Zoning and Build-to-Own Mandates: A Policy Solution to Reclaim the American Dream

Housing Affordability

Across the United States—and especially in fast-growth states like Florida—single-family homes are no longer just places to live. They’ve become investment vehicles for private equity firms, hedge funds, REITs, and large-scale corporate landlords. This shift has driven up prices, limited supply, and locked out many first-time homebuyers and working families from homeownership.

But a growing chorus of policymakers and housing advocates are pushing back—with a strategy that may become one of the most transformative zoning solutions in modern history: the Build-to-Own Mandate and Owner-Occupant Zoning.

What Are Build-to-Own Mandates?

At the core of this policy is a simple idea:  If a home is built in a designated zone for residential living, it must be occupied by the person who owns it—and used as their primary legal residence.

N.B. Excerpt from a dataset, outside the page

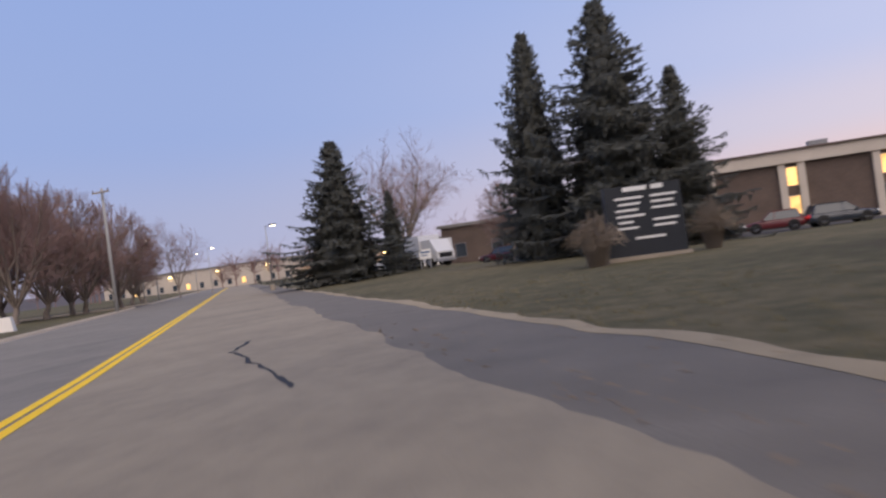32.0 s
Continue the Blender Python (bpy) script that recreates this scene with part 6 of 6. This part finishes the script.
# across the road
for x, y, h, m_, lab in ((-9.5, -9.6, 1.9, "signgrey", "grey sign back on a thin post"),):
    ob = thing("road_sign", lab + " across the road", "road sign", on(x, y, 150))
    part("post", post(h + 0.3), M["metal"], ob)
    part("panel", plate(0.6, 0.75, 0.012, 0, h - 0.1), M[m_], ob)
for x, y, h in ((-8.3, 6.2, 1.0), (-8.6, 24.5, 0.95), (-8.3, 86.0, 0.8)):
    marker(x, y, h, "tan", "tan plastic marker post by the kerb")
ob = thing("board_sign", "white business board on two white legs with blue lettering", "sign", on(-13.45, 39.2, 0))
g0 = land_at(-13.45, 39.2)
part("panel", plate(2.9, 0.95, 0.10, 0, 2.45 - g0, 0, 0.04), M["signwhite"], ob)
part("bars", bars([(2.42 - g0, 0.22, [(0.3, 0.8)]), (2.72 - g0, 0.1, [(0.3, 0.55)])], -0.051, 2.9), M["blue"], ob, "blue lettering shown as plain bars")
part("stripe", plate(2.9, 0.12, 0.01, 0, 2.88 - g0, -0.056, 0.01), M["blue"], ob)
part("small_panel", plate(0.62, 0.8, 0.06, -1.1, 1.5 - g0, 0, 0.03), M["signwhite"], ob)
part("small_bars", MB().span(-1.22, -0.98, -0.045, -0.032, 1.42 - g0, 1.5 - g0), M["blue"], ob, "small illegible lettering")
for x in (-1.1, 1.1):
    part("leg", MB().box((x, 0.0, (2.0 - g0) / 2 - 0.2), (0.14, 0.09, 2.0 - g0 + 0.4)), M["signwhite"], ob)
ob = thing("monument_sign", "white masonry pillar sign on a stone base", "sign", on(-14.3, 58.2, 8))
part("base", MB().box((0, 0, 0.08), (1.3, 0.8, 0.4)), M["concrete"], ob)
part("slab", MB().box((0, 0, 1.2), (0.85, 0.32, 2.1)), M["whitewall"], ob)
part("cap", MB().box((0, 0, 2.28), (0.95, 0.4, 0.08)), M["concrete"], ob)
part("bars", bars([(1.7, 0.12, [(0.2, 0.8)]), (1.4, 0.08, [(0.2, 0.7)])], -0.165, 0.85), M["blue"], ob)
for x, y, h, w in ((-12.0, 30.0, 0.7, 0.55), (-14.9, 36.3, 0.6, 0.8), (-13.6, 34.0, 0.5, 0.6)):
    utility_box(x, y, w, 0.45, h, "whitewall", "off-white utility box on the lawn")
ob = thing("tall_sign", "narrow white upright sign by the drive", "sign", on(-15.1, 142.3))
part("panel", plate(0.75, 2.0, 0.12, 0, 1.4, 0, 0.04), M["signwhite"], ob)
part("foot", MB().box((0, 0, 0.12), (0.95, 0.4, 0.5)), M["concrete"], ob)
part("bars", bars([(2.0, 0.12, [(0.15, 0.85)]), (1.7, 0.08, [(0.15, 0.75)]), (1.45, 0.08, [(0.15, 0.8)])], -0.061, 0.75), M["blue"], ob)
ob = thing("board_sign", "white upright board on a dark post", "sign", on(-12.9, 181.7))
part("panel", plate(0.62, 1.5, 0.06, 0, 2.1, 0, 0.03), M["signwhite"], ob)
part("post", MB().box((0, 0.05, 0.8), (0.12, 0.09, 2.0)), M["dmetal"], ob)
part("bars", bars([(2.5, 0.1, [(0.15, 0.85)]), (2.2, 0.07, [(0.15, 0.75)])], -0.031, 0.62), M["black"], ob)

# the big lit message sign
ob = thing("message_sign", "black electronic message sign glowing red white and orange", "sign", on(-18.95, 218.0, 4))
g0 = land_at(-18.95, 218.0)
part("cabinet", MB().box((0, 0.18, 2.95 - g0), (3.85, 0.4, 3.0)), M["black"], ob)
for x in (-1.2, 1.2):
    part("leg", MB().box((x, 0.2, 0.5), (0.3, 0.25, 2.2)), M["dmetal"], ob)
part("top_band", MB().span(-1.85, 1.85, -0.035, -0.022, 4.02 - g0, 4.38 - g0), M["ledred"], ob, "glowing red line")
part("top_bars", bars([(3.72 - g0, 0.2, [(0.04, 0.2), (0.23, 0.42), (0.45, 0.75), (0.88, 0.95)])], -0.022, 3.8), M["ledorange"], ob, "orange lettering shown as bars")
part("middle_bars", bars([(3.2 - g0, 0.24, [(0.08, 0.44), (0.6, 0.92)]), (2.8 - g0, 0.2, [(0.2, 0.4), (0.55, 0.94)]), (2.4 - g0, 0.16, [(0.55, 0.94)])], -0.022, 3.8), emit("white_led", (1.0, 0.95, 0.9), 1.6), ob, "white lettering shown as bars")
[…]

Under these mandates, cities or counties designate specific zoning overlays or districts in which:

  • Only owner-occupied single-family residences can be built or purchased.
  • The owner must reside in the home with voter registration, driver’s license, or other residency verification to qualify.
  • Corporate ownership or investor holdings are prohibited in these zones except for transitional timelines.

Housing Affordability Hits a Record Low

Recent data underscores the urgency of reform. According to Goldman Sachs, the U.S. Housing Affordability Index has now reached its lowest point on record—falling even below the peaks of the 2006 housing bubble. The index, which tracks the ability of an average household to purchase a median-priced home, has been devastated by a combination of rising home prices, stagnant wages, and persistently high mortgage rates. With Affordability now at crisis levels, especially in Sun Belt states like Florida, new zoning strategies are no longer optional—they’re necessary to restore balance to the market and prevent further generational disenfranchisement.

Housing Affordability Chart

Key Features of the Policy

Residency Verification

To prevent abuse or shell companies posing as individuals, ownership eligibility would be tied to:

  • Voter registration at the property address
  • Homestead exemption filings
  • Residency affidavits or other state-approved ID

Real Estate Tax Incentives

  • Owner-occupants pay no real estate tax, or a deeply discounted rate based on property size and occupancy.
  • Multi-family or investor-owned properties pay full commercial real estate tax rates or higher.

Investor Divestiture Period

  • A grace period, such as five-years, allows corporate landlords in newly rezoned neighborhoods to sell their holdings gradually.
  • After that, properties in owner-occupant zones can no longer be purchased or held by non-natural persons (LLCs, REITs, etc.).

Re-Zoning Flexibility

  • Local governments can opt to rezone specific areas where rental concentrations have reached problematic levels.
  • This allows a shift in housing availability without restricting the entire market.

Florida: A Testing Ground for Housing Reform?

Florida, with its dramatic price increases and the influx of institutional buyers post-2020, is exploring options to protect housing affordability and ownership access. Several counties have proposed:

  • “Homestead-Only Zones”: Areas near schools and public resources reserved for owner-occupied housing.
  • Investor Caps per ZIP code: Limiting the number of single-family properties held by corporations in any given area.
  • Tax discount models for natural-person owners under a verified homestead exemption.

Though no statewide law has passed yet, local governments like St. Petersburg, Tampa, and Miami-Dade County are actively studying pilot programs.

Potential Benefits of Build-to-Own Zoning

BenefitDescription

Stabilized Neighborhoods Owner-occupants are more likely to invest in upkeep and community engagement.

Reduced Transiency Less turnover compared to short-term rentals or investor flips.

Improved Affordability Reduces speculative pressure on home prices by filtering out investor demand.

Democratic Access to Housing Helps restore the idea that homeownership is a path to economic mobility—not just a portfolio asset.

Risks, Pushback, and Legal Considerations

  • Investor lawsuits: Large funds may challenge these policies as discriminatory or unconstitutional restrictions on commerce.
  • Reduced rental inventory: If not balanced with multi-family development, the shift could squeeze renters in the short term.
  • Enforcement complexity: Local governments would need systems to verify, monitor, and penalize improper occupancy.
  • Developer resistance: Builders often sell entire developments to institutional buyers—this would restrict those deals.

However, the public appetite for reform is growing, especially as Affordability hits crisis levels and working families are priced out.

The idea that a home should be for living—not just for leveraging—is gaining traction. Zoning and build-to-own mandates, especially when paired with real estate tax reforms and transitional timelines, could reset the housing market in favor of actual residents.

Florida may be the testing ground for this new model of housing policy—one that reclaims single-family homes for families, not funds.